- _Task_: Restate the whole of the material. Keep every word, and drop the pictures.

- _Data for this exercise_:
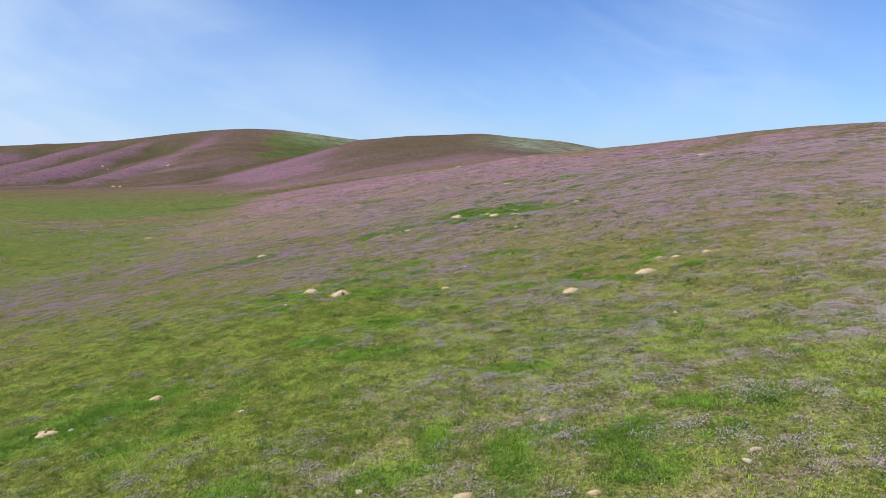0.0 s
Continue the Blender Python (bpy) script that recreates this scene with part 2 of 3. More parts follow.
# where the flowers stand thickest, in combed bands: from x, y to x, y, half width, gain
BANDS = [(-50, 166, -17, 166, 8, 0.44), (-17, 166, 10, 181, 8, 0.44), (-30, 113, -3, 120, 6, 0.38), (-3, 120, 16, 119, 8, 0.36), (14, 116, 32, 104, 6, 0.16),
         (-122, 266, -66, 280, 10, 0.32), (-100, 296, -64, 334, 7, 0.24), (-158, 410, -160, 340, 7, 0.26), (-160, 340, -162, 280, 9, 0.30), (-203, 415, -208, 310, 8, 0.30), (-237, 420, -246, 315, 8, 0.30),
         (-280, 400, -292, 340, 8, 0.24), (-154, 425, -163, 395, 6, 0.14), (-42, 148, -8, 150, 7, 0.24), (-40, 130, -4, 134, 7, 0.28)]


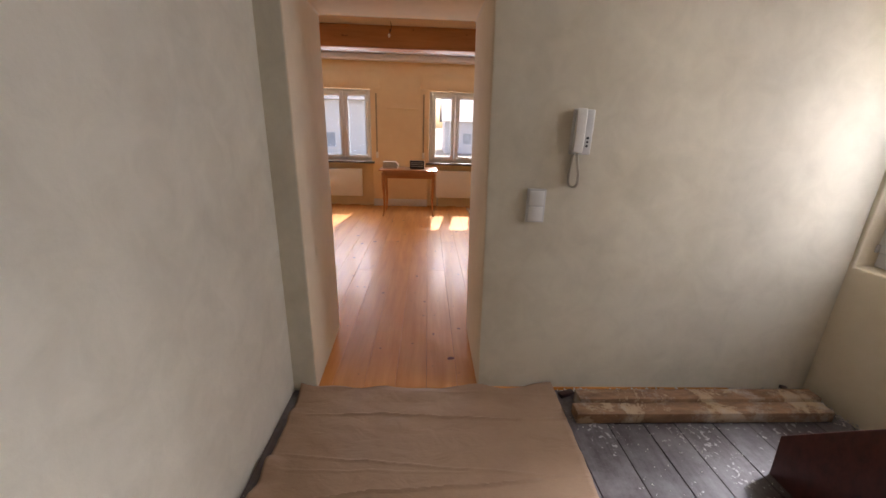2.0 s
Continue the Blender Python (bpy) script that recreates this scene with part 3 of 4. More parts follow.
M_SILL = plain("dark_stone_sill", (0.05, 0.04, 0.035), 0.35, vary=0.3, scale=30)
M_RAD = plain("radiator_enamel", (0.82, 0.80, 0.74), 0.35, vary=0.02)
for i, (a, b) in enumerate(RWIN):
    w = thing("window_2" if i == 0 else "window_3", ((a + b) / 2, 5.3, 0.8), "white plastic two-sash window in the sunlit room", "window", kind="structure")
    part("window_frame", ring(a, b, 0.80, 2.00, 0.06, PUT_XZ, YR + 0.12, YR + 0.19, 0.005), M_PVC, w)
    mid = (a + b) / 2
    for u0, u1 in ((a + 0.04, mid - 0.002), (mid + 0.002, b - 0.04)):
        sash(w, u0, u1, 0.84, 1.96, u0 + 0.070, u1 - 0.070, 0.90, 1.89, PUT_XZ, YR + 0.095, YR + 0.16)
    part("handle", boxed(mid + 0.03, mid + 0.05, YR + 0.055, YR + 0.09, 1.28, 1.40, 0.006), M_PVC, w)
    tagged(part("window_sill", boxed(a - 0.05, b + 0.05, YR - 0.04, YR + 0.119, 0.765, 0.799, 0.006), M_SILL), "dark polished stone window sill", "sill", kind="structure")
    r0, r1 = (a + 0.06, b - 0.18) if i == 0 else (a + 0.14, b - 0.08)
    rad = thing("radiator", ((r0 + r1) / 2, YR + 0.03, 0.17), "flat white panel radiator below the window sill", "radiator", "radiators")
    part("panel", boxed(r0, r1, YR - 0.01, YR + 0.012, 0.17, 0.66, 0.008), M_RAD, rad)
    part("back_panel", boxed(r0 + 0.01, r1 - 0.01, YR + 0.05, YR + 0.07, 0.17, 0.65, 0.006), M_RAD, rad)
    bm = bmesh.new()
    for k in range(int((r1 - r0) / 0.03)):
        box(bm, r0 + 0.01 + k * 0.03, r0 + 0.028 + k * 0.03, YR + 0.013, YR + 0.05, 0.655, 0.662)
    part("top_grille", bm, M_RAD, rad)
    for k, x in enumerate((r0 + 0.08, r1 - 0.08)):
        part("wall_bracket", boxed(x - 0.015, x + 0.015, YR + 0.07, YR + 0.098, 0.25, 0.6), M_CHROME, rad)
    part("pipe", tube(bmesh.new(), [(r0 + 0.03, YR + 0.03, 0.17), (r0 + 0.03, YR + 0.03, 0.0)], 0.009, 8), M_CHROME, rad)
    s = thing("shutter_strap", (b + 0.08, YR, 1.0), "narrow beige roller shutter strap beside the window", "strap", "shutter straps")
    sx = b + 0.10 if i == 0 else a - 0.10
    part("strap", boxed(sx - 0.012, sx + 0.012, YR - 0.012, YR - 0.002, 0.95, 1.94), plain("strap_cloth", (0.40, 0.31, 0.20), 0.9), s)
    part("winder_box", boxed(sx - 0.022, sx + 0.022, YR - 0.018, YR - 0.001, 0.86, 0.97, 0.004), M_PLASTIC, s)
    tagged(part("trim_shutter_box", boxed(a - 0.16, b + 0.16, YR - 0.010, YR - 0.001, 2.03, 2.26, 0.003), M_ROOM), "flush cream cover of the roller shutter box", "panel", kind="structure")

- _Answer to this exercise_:
0.0 s
Continue the Blender Python (bpy) script that recreates this scene with part 2 of 3. More parts follow.
# where the flowers stand thickest, in combed bands: from x, y to x, y, half width, gain
BANDS = [(-50, 166, -17, 166, 8, 0.44), (-17, 166, 10, 181, 8, 0.44), (-30, 113, -3, 120, 6, 0.38), (-3, 120, 16, 119, 8, 0.36), (14, 116, 32, 104, 6, 0.16),
         (-122, 266, -66, 280, 10, 0.32), (-100, 296, -64, 334, 7, 0.24), (-158, 410, -160, 340, 7, 0.26), (-160, 340, -162, 280, 9, 0.30), (-203, 415, -208, 310, 8, 0.30), (-237, 420, -246, 315, 8, 0.30),
         (-280, 400, -292, 340, 8, 0.24), (-154, 425, -163, 395, 6, 0.14), (-42, 148, -8, 150, 7, 0.24), (-40, 130, -4, 134, 7, 0.28)]


2.0 s
Continue the Blender Python (bpy) script that recreates this scene with part 3 of 4. More parts follow.
M_SILL = plain("dark_stone_sill", (0.05, 0.04, 0.035), 0.35, vary=0.3, scale=30)
M_RAD = plain("radiator_enamel", (0.82, 0.80, 0.74), 0.35, vary=0.02)
for i, (a, b) in enumerate(RWIN):
    w = thing("window_2" if i == 0 else "window_3", ((a + b) / 2, 5.3, 0.8), "white plastic two-sash window in the sunlit room", "window", kind="structure")
    part("window_frame", ring(a, b, 0.80, 2.00, 0.06, PUT_XZ, YR + 0.12, YR + 0.19, 0.005), M_PVC, w)
    mid = (a + b) / 2
    for u0, u1 in ((a + 0.04, mid - 0.002), (mid + 0.002, b - 0.04)):
        sash(w, u0, u1, 0.84, 1.96, u0 + 0.070, u1 - 0.070, 0.90, 1.89, PUT_XZ, YR + 0.095, YR + 0.16)
    part("handle", boxed(mid + 0.03, mid + 0.05, YR + 0.055, YR + 0.09, 1.28, 1.40, 0.006), M_PVC, w)
    tagged(part("window_sill", boxed(a - 0.05, b + 0.05, YR - 0.04, YR + 0.119, 0.765, 0.799, 0.006), M_SILL), "dark polished stone window sill", "sill", kind="structure")
    r0, r1 = (a + 0.06, b - 0.18) if i == 0 else (a + 0.14, b - 0.08)
    rad = thing("radiator", ((r0 + r1) / 2, YR + 0.03, 0.17), "flat white panel radiator below the window sill", "radiator", "radiators")
    part("panel", boxed(r0, r1, YR - 0.01, YR + 0.012, 0.17, 0.66, 0.008), M_RAD, rad)
    part("back_panel", boxed(r0 + 0.01, r1 - 0.01, YR + 0.05, YR + 0.07, 0.17, 0.65, 0.006), M_RAD, rad)
    bm = bmesh.new()
    for k in range(int((r1 - r0) / 0.03)):
        box(bm, r0 + 0.01 + k * 0.03, r0 + 0.028 + k * 0.03, YR + 0.013, YR + 0.05, 0.655, 0.662)
    part("top_grille", bm, M_RAD, rad)
    for k, x in enumerate((r0 + 0.08, r1 - 0.08)):
        part("wall_bracket", boxed(x - 0.015, x + 0.015, YR + 0.07, YR + 0.098, 0.25, 0.6), M_CHROME, rad)
    part("pipe", tube(bmesh.new(), [(r0 + 0.03, YR + 0.03, 0.17), (r0 + 0.03, YR + 0.03, 0.0)], 0.009, 8), M_CHROME, rad)
    s = thing("shutter_strap", (b + 0.08, YR, 1.0), "narrow beige roller shutter strap beside the window", "strap", "shutter straps")
    sx = b + 0.10 if i == 0 else a - 0.10
    part("strap", boxed(sx - 0.012, sx + 0.012, YR - 0.012, YR - 0.002, 0.95, 1.94), plain("strap_cloth", (0.40, 0.31, 0.20), 0.9), s)
    part("winder_box", boxed(sx - 0.022, sx + 0.022, YR - 0.018, YR - 0.001, 0.86, 0.97, 0.004), M_PLASTIC, s)
    tagged(part("trim_shutter_box", boxed(a - 0.16, b + 0.16, YR - 0.010, YR - 0.001, 2.03, 2.26, 0.003), M_ROOM), "flush cream cover of the roller shutter box", "panel", kind="structure")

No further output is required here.